## Begin Provided data
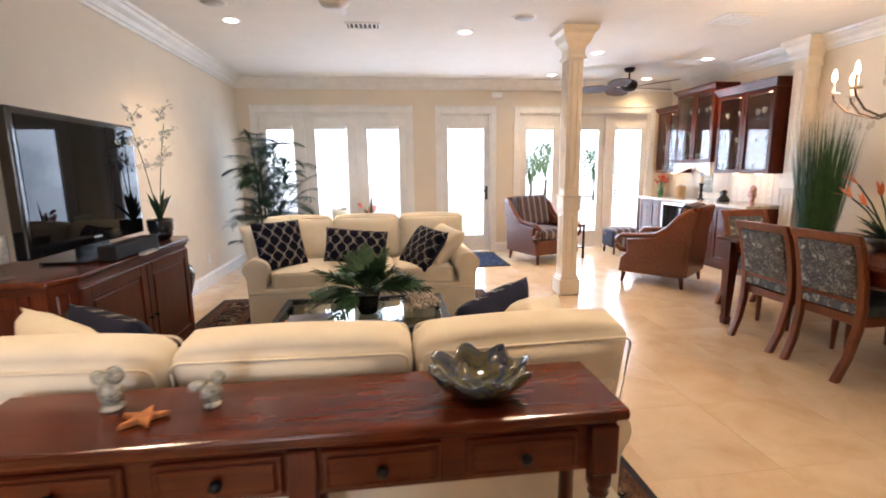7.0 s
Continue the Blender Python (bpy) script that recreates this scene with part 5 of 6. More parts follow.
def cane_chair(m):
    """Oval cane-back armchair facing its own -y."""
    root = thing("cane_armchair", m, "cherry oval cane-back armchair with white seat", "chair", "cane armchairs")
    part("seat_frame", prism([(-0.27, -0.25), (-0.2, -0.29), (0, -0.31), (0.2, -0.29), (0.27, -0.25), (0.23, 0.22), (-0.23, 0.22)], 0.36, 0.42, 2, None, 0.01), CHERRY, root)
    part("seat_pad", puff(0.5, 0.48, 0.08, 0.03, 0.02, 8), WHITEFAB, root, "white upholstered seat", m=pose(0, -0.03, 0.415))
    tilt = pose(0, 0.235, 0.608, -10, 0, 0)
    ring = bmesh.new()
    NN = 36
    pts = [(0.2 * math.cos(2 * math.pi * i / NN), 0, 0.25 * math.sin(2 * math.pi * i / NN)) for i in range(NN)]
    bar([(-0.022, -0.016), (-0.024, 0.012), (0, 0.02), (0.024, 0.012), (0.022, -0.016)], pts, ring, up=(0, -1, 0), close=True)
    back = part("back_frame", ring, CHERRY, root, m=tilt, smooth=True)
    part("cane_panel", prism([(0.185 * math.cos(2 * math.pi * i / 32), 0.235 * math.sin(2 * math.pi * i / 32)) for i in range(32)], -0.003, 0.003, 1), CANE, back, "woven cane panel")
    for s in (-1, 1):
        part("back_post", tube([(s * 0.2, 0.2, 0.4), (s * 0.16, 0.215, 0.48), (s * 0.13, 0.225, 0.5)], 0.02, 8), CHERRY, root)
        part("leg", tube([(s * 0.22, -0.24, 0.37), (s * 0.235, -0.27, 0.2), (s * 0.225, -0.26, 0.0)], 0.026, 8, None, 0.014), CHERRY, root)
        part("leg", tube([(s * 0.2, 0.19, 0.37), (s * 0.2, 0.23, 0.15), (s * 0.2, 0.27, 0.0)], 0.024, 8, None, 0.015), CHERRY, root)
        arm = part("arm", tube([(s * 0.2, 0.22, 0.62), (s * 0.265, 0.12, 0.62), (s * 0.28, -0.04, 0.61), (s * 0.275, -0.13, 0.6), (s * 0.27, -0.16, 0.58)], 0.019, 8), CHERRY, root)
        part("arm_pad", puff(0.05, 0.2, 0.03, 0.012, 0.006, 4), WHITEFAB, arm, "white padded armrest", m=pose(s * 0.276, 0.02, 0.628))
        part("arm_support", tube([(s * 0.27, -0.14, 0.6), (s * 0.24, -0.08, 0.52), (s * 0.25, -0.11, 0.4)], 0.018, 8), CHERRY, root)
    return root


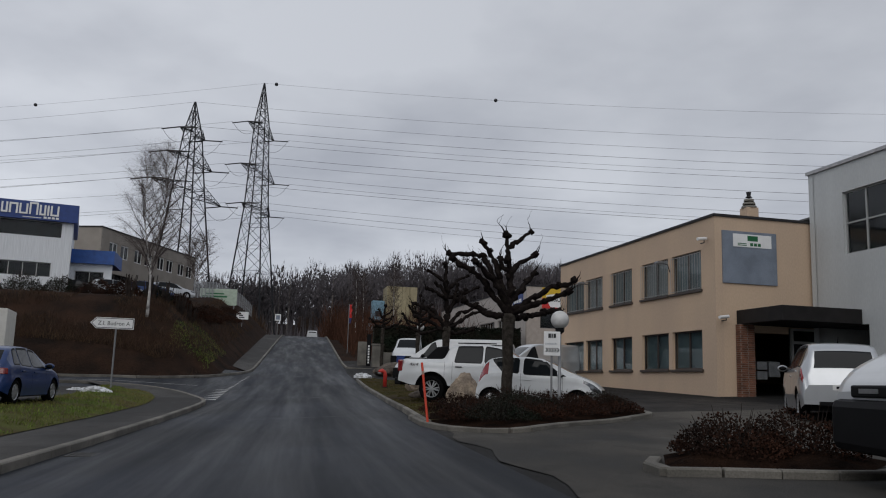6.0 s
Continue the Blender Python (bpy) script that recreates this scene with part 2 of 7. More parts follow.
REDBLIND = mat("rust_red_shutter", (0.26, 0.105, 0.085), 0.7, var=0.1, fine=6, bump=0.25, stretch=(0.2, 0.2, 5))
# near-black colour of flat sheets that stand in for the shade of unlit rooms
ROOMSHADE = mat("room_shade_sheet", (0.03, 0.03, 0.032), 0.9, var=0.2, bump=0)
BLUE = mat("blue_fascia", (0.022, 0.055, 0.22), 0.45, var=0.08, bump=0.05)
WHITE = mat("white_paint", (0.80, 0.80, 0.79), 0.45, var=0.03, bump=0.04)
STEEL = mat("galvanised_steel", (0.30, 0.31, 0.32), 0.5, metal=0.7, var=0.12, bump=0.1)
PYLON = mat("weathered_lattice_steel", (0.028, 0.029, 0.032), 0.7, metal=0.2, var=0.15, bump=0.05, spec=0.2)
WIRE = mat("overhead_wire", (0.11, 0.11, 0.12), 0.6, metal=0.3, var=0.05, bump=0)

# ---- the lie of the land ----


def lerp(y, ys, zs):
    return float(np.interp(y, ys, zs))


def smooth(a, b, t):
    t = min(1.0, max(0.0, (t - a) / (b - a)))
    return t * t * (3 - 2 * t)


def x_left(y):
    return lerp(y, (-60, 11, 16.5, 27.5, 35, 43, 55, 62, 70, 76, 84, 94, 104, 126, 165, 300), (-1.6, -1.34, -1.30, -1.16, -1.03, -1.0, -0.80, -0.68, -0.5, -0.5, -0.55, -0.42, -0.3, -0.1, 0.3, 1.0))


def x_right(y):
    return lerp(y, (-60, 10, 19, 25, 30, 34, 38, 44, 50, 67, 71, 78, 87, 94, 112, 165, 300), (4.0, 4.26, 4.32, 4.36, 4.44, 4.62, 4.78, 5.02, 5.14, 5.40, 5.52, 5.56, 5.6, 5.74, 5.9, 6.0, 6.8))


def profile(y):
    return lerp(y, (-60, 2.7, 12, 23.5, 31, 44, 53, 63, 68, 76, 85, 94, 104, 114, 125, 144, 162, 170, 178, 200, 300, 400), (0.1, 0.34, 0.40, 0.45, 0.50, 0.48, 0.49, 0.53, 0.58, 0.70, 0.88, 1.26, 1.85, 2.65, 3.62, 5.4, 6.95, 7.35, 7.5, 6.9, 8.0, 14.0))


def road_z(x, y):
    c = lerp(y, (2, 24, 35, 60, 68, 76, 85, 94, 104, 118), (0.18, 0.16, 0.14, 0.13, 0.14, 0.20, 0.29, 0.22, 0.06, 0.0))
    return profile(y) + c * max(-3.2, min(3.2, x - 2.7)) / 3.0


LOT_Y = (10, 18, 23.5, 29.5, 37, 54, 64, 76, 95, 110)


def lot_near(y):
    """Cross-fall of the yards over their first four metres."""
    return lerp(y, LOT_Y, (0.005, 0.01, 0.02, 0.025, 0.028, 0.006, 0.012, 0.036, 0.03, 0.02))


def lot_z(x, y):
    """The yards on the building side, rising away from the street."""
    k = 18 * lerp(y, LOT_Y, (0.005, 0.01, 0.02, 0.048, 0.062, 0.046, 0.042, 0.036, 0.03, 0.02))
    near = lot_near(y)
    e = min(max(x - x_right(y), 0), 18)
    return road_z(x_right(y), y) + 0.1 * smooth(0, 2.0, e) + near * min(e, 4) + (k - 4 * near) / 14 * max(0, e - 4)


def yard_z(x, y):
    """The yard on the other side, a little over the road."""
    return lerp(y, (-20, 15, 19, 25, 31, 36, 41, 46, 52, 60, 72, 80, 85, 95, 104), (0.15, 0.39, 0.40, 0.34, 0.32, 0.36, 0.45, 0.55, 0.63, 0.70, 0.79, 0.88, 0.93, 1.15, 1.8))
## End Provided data
-- Objective --
Retype, exactly and in full, the lines above from the one containing "7. More parts follow." through the one containing "metal=0.3, var=0.05, bump=0)".

-- Worked answer --
Continue the Blender Python (bpy) script that recreates this scene with part 2 of 7. More parts follow.
REDBLIND = mat("rust_red_shutter", (0.26, 0.105, 0.085), 0.7, var=0.1, fine=6, bump=0.25, stretch=(0.2, 0.2, 5))
# near-black colour of flat sheets that stand in for the shade of unlit rooms
ROOMSHADE = mat("room_shade_sheet", (0.03, 0.03, 0.032), 0.9, var=0.2, bump=0)
BLUE = mat("blue_fascia", (0.022, 0.055, 0.22), 0.45, var=0.08, bump=0.05)
WHITE = mat("white_paint", (0.80, 0.80, 0.79), 0.45, var=0.03, bump=0.04)
STEEL = mat("galvanised_steel", (0.30, 0.31, 0.32), 0.5, metal=0.7, var=0.12, bump=0.1)
PYLON = mat("weathered_lattice_steel", (0.028, 0.029, 0.032), 0.7, metal=0.2, var=0.15, bump=0.05, spec=0.2)
WIRE = mat("overhead_wire", (0.11, 0.11, 0.12), 0.6, metal=0.3, var=0.05, bump=0)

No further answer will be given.